--- WRITTEN REQUEST ---
Leave out the pictures and transcribe everything else exactly.

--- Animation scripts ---
########

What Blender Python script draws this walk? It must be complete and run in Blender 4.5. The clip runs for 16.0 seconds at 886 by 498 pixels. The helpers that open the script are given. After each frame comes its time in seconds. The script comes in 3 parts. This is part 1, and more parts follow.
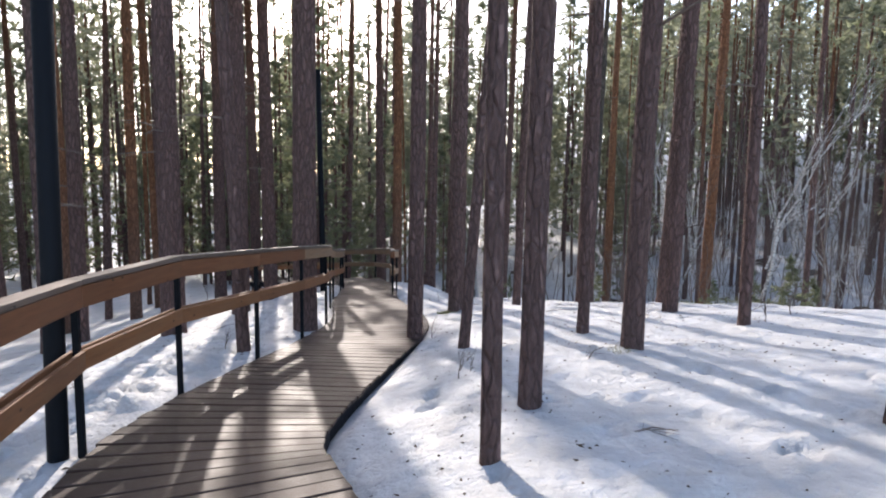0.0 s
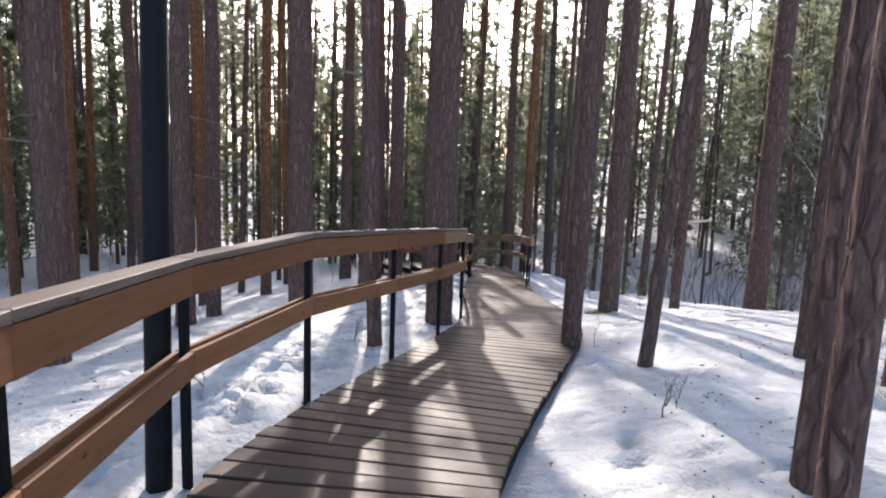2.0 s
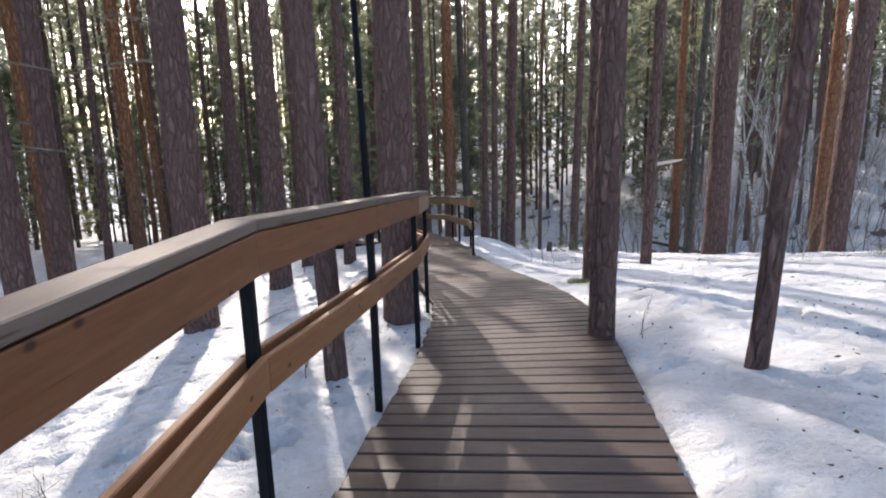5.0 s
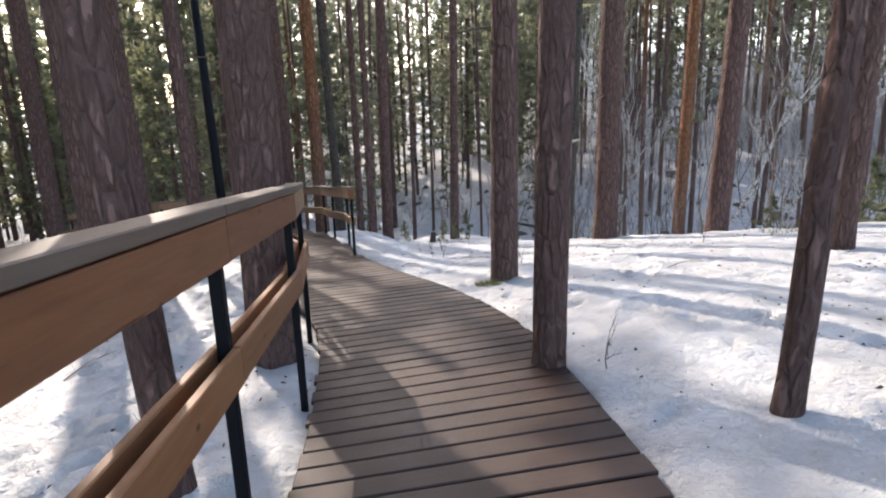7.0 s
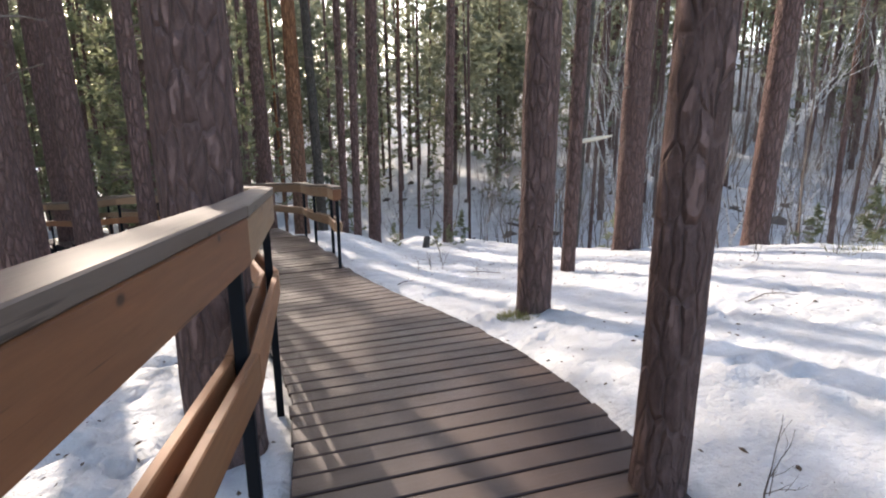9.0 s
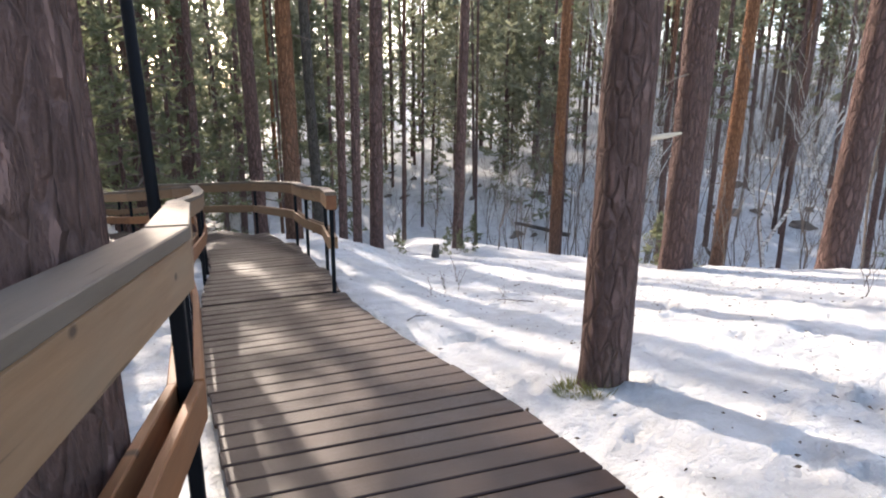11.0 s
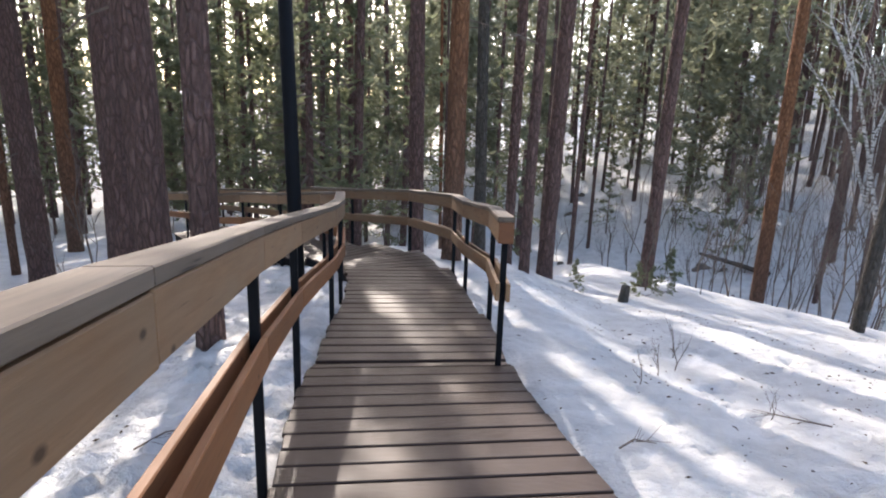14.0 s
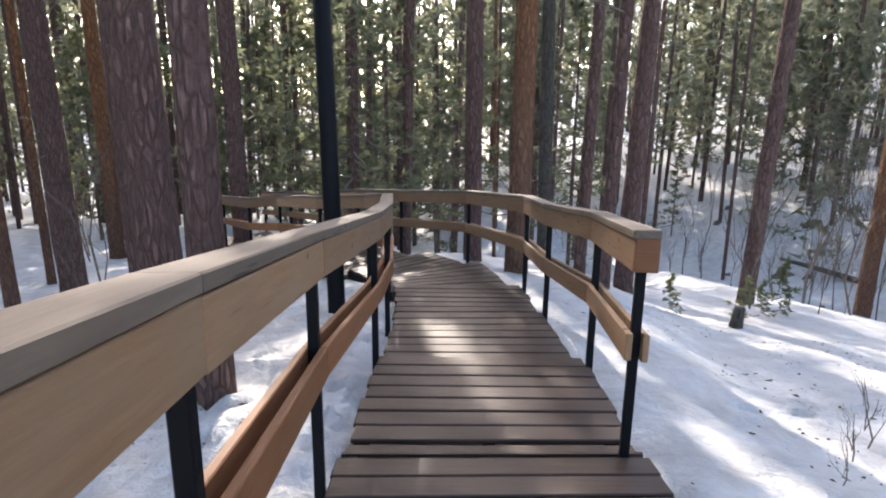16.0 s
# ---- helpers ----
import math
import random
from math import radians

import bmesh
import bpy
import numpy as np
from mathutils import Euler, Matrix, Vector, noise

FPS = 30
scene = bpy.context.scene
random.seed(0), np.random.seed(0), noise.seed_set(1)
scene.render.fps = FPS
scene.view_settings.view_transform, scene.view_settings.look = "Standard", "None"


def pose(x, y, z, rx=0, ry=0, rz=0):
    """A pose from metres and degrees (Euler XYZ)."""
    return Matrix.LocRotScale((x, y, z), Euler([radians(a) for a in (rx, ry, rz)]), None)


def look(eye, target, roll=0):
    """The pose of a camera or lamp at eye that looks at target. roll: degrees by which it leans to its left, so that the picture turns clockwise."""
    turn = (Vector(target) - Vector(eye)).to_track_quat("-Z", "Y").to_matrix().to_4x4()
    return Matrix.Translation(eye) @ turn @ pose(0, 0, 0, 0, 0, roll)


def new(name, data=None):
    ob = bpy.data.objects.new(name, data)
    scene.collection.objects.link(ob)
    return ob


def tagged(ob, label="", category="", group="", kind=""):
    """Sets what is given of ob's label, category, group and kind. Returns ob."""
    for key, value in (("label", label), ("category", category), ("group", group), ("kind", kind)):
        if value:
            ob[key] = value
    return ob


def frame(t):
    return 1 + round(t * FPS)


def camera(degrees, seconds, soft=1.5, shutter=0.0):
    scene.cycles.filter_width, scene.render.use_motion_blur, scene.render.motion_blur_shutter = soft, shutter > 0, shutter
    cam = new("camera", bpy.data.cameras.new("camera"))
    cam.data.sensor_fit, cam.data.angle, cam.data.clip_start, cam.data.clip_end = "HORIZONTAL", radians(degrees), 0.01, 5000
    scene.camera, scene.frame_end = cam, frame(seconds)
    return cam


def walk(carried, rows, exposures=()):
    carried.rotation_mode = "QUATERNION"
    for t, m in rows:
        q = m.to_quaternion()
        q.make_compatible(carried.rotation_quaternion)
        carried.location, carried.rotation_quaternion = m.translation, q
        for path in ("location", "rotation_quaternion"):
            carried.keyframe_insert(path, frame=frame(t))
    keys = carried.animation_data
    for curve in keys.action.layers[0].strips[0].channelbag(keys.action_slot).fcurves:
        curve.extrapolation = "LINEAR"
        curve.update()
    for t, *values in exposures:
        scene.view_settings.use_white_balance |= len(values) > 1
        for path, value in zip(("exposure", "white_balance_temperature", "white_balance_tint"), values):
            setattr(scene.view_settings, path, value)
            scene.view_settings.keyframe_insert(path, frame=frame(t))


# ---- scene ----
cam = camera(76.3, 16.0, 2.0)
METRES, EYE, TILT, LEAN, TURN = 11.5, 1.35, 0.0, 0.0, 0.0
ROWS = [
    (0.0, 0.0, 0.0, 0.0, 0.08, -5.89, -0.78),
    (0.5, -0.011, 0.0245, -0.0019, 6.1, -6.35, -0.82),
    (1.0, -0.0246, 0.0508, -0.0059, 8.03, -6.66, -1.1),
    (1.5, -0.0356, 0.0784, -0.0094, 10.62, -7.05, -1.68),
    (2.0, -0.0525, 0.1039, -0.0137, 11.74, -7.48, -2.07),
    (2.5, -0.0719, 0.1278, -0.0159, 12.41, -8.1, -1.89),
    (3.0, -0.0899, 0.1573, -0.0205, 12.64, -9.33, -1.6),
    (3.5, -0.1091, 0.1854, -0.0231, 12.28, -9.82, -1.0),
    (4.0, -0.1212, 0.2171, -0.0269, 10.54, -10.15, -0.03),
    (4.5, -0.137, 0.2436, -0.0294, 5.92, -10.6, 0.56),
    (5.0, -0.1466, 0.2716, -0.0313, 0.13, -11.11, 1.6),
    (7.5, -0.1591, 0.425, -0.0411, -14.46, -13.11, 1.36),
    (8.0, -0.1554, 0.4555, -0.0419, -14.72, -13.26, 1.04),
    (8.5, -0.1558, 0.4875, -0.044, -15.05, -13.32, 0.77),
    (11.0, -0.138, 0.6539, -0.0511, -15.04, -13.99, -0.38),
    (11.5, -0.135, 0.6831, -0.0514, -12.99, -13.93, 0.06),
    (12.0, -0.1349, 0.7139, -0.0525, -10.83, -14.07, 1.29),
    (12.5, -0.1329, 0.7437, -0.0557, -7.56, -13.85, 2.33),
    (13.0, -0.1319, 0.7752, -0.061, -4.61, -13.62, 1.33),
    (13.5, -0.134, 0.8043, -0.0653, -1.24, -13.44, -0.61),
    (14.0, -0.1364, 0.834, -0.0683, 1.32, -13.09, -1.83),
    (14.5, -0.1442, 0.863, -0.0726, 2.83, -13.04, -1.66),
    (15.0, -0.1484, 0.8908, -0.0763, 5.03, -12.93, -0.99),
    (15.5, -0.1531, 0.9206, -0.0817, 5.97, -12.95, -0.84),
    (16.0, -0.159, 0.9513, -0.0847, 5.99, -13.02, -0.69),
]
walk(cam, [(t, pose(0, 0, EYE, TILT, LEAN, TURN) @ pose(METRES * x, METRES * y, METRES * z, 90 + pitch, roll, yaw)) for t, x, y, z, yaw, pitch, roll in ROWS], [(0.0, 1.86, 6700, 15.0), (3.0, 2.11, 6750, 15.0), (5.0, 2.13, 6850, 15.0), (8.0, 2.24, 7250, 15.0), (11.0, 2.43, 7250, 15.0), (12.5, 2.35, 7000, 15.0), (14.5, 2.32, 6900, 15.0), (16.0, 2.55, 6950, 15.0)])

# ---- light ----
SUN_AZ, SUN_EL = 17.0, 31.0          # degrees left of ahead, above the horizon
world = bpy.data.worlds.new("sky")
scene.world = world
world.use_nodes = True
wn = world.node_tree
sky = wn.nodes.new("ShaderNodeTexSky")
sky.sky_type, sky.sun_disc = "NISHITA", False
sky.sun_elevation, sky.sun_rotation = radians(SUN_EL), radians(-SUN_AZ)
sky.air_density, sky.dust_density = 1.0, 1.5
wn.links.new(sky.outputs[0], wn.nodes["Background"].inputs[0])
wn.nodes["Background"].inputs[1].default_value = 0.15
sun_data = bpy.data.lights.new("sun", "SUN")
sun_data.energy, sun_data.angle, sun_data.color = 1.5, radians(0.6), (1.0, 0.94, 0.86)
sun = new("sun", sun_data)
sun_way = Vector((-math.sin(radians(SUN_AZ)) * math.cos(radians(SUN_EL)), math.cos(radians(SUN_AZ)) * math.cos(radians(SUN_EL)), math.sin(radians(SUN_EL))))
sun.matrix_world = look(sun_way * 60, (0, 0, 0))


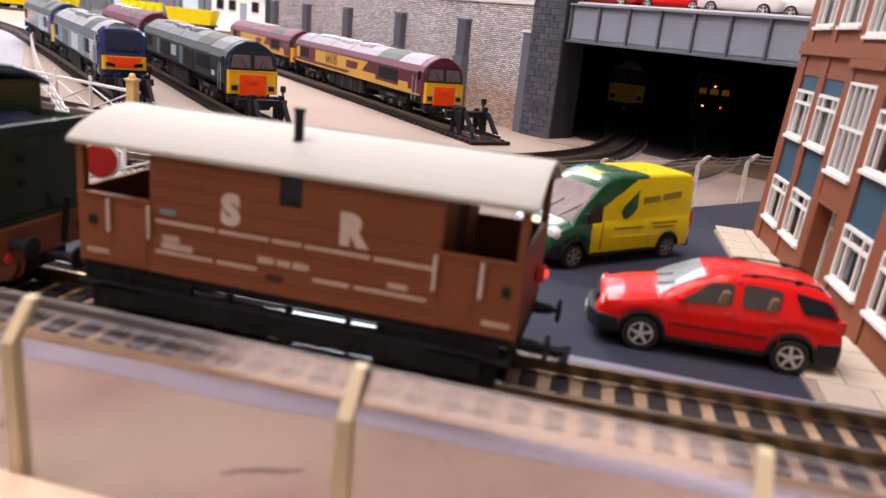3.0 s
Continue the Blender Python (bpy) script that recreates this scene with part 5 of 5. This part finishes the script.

########

--- EXERCISE RESPONSE ---
What Blender Python script draws this walk? It must be complete and run in Blender 4.5. The clip runs for 16.0 seconds at 886 by 498 pixels. The helpers that open the script are given. After each frame comes its time in seconds. The script comes in 3 parts. This is part 1, and more parts follow.
0.0 s
2.0 s
5.0 s
7.0 s
9.0 s
11.0 s
14.0 s
16.0 s
# ---- helpers ----
import math
import random
from math import radians

import bmesh
import bpy
import numpy as np
from mathutils import Euler, Matrix, Vector, noise

FPS = 30
scene = bpy.context.scene
random.seed(0), np.random.seed(0), noise.seed_set(1)
scene.render.fps = FPS
scene.view_settings.view_transform, scene.view_settings.look = "Standard", "None"


def pose(x, y, z, rx=0, ry=0, rz=0):
    """A pose from metres and degrees (Euler XYZ)."""
    return Matrix.LocRotScale((x, y, z), Euler([radians(a) for a in (rx, ry, rz)]), None)


def look(eye, target, roll=0):
    """The pose of a camera or lamp at eye that looks at target. roll: degrees by which it leans to its left, so that the picture turns clockwise."""
    turn = (Vector(target) - Vector(eye)).to_track_quat("-Z", "Y").to_matrix().to_4x4()
    return Matrix.Translation(eye) @ turn @ pose(0, 0, 0, 0, 0, roll)


def new(name, data=None):
    ob = bpy.data.objects.new(name, data)
    scene.collection.objects.link(ob)
    return ob


def tagged(ob, label="", category="", group="", kind=""):
    """Sets what is given of ob's label, category, group and kind. Returns ob."""
    for key, value in (("label", label), ("category", category), ("group", group), ("kind", kind)):
        if value:
            ob[key] = value
    return ob


def frame(t):
    return 1 + round(t * FPS)


def camera(degrees, seconds, soft=1.5, shutter=0.0):
    scene.cycles.filter_width, scene.render.use_motion_blur, scene.render.motion_blur_shutter = soft, shutter > 0, shutter
    cam = new("camera", bpy.data.cameras.new("camera"))
    cam.data.sensor_fit, cam.data.angle, cam.data.clip_start, cam.data.clip_end = "HORIZONTAL", radians(degrees), 0.01, 5000
    scene.camera, scene.frame_end = cam, frame(seconds)
    return cam


def walk(carried, rows, exposures=()):
    carried.rotation_mode = "QUATERNION"
    for t, m in rows:
        q = m.to_quaternion()
        q.make_compatible(carried.rotation_quaternion)
        carried.location, carried.rotation_quaternion = m.translation, q
        for path in ("location", "rotation_quaternion"):
            carried.keyframe_insert(path, frame=frame(t))
    keys = carried.animation_data
    for curve in keys.action.layers[0].strips[0].channelbag(keys.action_slot).fcurves:
        curve.extrapolation = "LINEAR"
        curve.update()
    for t, *values in exposures:
        scene.view_settings.use_white_balance |= len(values) > 1
        for path, value in zip(("exposure", "white_balance_temperature", "white_balance_tint"), values):
            setattr(scene.view_settings, path, value)
            scene.view_settings.keyframe_insert(path, frame=frame(t))


# ---- scene ----
cam = camera(76.3, 16.0, 2.0)
METRES, EYE, TILT, LEAN, TURN = 11.5, 1.35, 0.0, 0.0, 0.0
ROWS = [
    (0.0, 0.0, 0.0, 0.0, 0.08, -5.89, -0.78),
    (0.5, -0.011, 0.0245, -0.0019, 6.1, -6.35, -0.82),
    (1.0, -0.0246, 0.0508, -0.0059, 8.03, -6.66, -1.1),
    (1.5, -0.0356, 0.0784, -0.0094, 10.62, -7.05, -1.68),
    (2.0, -0.0525, 0.1039, -0.0137, 11.74, -7.48, -2.07),
    (2.5, -0.0719, 0.1278, -0.0159, 12.41, -8.1, -1.89),
    (3.0, -0.0899, 0.1573, -0.0205, 12.64, -9.33, -1.6),
    (3.5, -0.1091, 0.1854, -0.0231, 12.28, -9.82, -1.0),
    (4.0, -0.1212, 0.2171, -0.0269, 10.54, -10.15, -0.03),
    (4.5, -0.137, 0.2436, -0.0294, 5.92, -10.6, 0.56),
    (5.0, -0.1466, 0.2716, -0.0313, 0.13, -11.11, 1.6),
    (7.5, -0.1591, 0.425, -0.0411, -14.46, -13.11, 1.36),
    (8.0, -0.1554, 0.4555, -0.0419, -14.72, -13.26, 1.04),
    (8.5, -0.1558, 0.4875, -0.044, -15.05, -13.32, 0.77),
    (11.0, -0.138, 0.6539, -0.0511, -15.04, -13.99, -0.38),
    (11.5, -0.135, 0.6831, -0.0514, -12.99, -13.93, 0.06),
    (12.0, -0.1349, 0.7139, -0.0525, -10.83, -14.07, 1.29),
    (12.5, -0.1329, 0.7437, -0.0557, -7.56, -13.85, 2.33),
    (13.0, -0.1319, 0.7752, -0.061, -4.61, -13.62, 1.33),
    (13.5, -0.134, 0.8043, -0.0653, -1.24, -13.44, -0.61),
    (14.0, -0.1364, 0.834, -0.0683, 1.32, -13.09, -1.83),
    (14.5, -0.1442, 0.863, -0.0726, 2.83, -13.04, -1.66),
    (15.0, -0.1484, 0.8908, -0.0763, 5.03, -12.93, -0.99),
    (15.5, -0.1531, 0.9206, -0.0817, 5.97, -12.95, -0.84),
    (16.0, -0.159, 0.9513, -0.0847, 5.99, -13.02, -0.69),
]
walk(cam, [(t, pose(0, 0, EYE, TILT, LEAN, TURN) @ pose(METRES * x, METRES * y, METRES * z, 90 + pitch, roll, yaw)) for t, x, y, z, yaw, pitch, roll in ROWS], [(0.0, 1.86, 6700, 15.0), (3.0, 2.11, 6750, 15.0), (5.0, 2.13, 6850, 15.0), (8.0, 2.24, 7250, 15.0), (11.0, 2.43, 7250, 15.0), (12.5, 2.35, 7000, 15.0), (14.5, 2.32, 6900, 15.0), (16.0, 2.55, 6950, 15.0)])

# ---- light ----
SUN_AZ, SUN_EL = 17.0, 31.0          # degrees left of ahead, above the horizon
world = bpy.data.worlds.new("sky")
scene.world = world
world.use_nodes = True
wn = world.node_tree
sky = wn.nodes.new("ShaderNodeTexSky")
sky.sky_type, sky.sun_disc = "NISHITA", False
sky.sun_elevation, sky.sun_rotation = radians(SUN_EL), radians(-SUN_AZ)
sky.air_density, sky.dust_density = 1.0, 1.5
wn.links.new(sky.outputs[0], wn.nodes["Background"].inputs[0])
wn.nodes["Background"].inputs[1].default_value = 0.15
sun_data = bpy.data.lights.new("sun", "SUN")
sun_data.energy, sun_data.angle, sun_data.color = 1.5, radians(0.6), (1.0, 0.94, 0.86)
sun = new("sun", sun_data)
sun_way = Vector((-math.sin(radians(SUN_AZ)) * math.cos(radians(SUN_EL)), math.cos(radians(SUN_AZ)) * math.cos(radians(SUN_EL)), math.sin(radians(SUN_EL))))
sun.matrix_world = look(sun_way * 60, (0, 0, 0))


3.0 s
Continue the Blender Python (bpy) script that recreates this scene with part 5 of 5. This part finishes the script.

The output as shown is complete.